政策金利の据え置き決定、経済見通しは下方修正

(タイ)

バンコク発

2022年04月01日

タイ中央銀行(BOT)は3月30日、金融政策委員会を開催し、政策金利を現状の0.50%に据え置くと全会一致で決定PDFファイル(外部サイトへ、新しいウィンドウで開きます)した。政策金利の据え置きは15会合連続となった。

BOTの発表によると、エネルギー価格の上昇や外需の減速など、ロシアに対する各国の経済制裁などによる影響はあるが、それでも、2022~2023年のタイ経済は大きな影響を受けないとの予測を示した。また、2022年通期のインフレ率は目標のレンジを超えて上昇するものの、エネルギーや食料品の価格が安定することで、2023年初頭には低下、目標レンジ内に戻ると予想している。最近のインフレ上昇は主に生産コスト上昇などの「コストプッシュインフレ」によるものと認識した上で、タイの景気を下支えるべく、現在の低金利政策を継続、政策金利の据え置きを決定した(注)。

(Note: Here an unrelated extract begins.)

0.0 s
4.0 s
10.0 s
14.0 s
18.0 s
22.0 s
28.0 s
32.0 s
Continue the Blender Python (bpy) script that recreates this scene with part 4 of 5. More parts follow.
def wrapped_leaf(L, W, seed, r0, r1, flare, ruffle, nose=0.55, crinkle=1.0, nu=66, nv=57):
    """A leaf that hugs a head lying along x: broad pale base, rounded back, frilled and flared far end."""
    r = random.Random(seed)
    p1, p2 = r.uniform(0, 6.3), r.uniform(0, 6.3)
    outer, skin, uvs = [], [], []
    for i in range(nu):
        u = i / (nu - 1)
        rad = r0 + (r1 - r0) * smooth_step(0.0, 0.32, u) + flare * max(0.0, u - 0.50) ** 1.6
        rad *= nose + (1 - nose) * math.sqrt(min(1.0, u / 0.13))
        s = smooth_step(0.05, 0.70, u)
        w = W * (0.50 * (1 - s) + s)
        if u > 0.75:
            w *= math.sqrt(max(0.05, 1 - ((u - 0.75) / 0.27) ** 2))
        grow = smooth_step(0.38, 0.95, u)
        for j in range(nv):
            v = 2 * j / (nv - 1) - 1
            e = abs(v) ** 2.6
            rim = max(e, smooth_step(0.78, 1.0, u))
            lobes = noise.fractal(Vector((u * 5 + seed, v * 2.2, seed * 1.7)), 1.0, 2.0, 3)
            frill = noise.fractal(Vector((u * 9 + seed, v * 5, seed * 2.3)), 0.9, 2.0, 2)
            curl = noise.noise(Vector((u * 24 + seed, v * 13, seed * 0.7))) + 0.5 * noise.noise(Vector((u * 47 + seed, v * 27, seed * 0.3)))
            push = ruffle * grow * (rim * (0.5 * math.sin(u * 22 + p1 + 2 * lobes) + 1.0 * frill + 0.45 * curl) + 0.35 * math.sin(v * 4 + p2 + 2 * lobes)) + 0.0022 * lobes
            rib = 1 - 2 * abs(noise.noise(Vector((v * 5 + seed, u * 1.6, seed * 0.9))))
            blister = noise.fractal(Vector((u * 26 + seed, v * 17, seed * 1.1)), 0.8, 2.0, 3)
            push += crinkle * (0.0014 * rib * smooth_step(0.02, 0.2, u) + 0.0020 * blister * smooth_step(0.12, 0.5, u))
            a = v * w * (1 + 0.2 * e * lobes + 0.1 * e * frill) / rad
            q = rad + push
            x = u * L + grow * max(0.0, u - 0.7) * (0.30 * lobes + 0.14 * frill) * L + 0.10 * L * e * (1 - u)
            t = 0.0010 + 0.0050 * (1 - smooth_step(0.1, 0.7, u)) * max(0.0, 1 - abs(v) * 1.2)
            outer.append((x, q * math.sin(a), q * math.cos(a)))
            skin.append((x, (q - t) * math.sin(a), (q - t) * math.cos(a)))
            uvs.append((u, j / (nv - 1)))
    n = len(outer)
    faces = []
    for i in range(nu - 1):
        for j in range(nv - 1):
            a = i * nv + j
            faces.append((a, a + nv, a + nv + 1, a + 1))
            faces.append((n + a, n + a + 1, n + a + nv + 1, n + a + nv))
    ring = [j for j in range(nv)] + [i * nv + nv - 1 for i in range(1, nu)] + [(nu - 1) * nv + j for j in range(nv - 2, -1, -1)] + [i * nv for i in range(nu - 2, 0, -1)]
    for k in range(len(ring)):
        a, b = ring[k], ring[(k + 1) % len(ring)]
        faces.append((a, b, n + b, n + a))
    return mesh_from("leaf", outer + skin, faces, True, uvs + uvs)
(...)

BOTは今後の経済見通しも併せて公表。2022年のGDP成長率予測は2021年12月時点での3.4%から3.2%に、2023年のGDP成長率予測を4.7%から4.4%に下方修正した。内需や観光産業の業況感が改善し、新型コロナウイルスのオミクロン型変異株の影響も徐々に小さくなるとの予測に基づくもの。また、ロシアに対する各国の経済制裁は製品コストを押し上げるものの、タイにおける全体的な経済回復基調を大幅に修正するものではないとした。

他方、特定業種での原材料の長期的な不足や、低所得者の生活費の上昇、企業の生産コスト上昇が経済の下振れリスクとなる懸念があるとした。中銀は、必要に応じたさらなる金融緩和の実行可能性についても言及している。

(注)コストプッシュインフレには、生産コストの上昇のほか、原材料や資源価格の上昇、賃金の高騰などがある。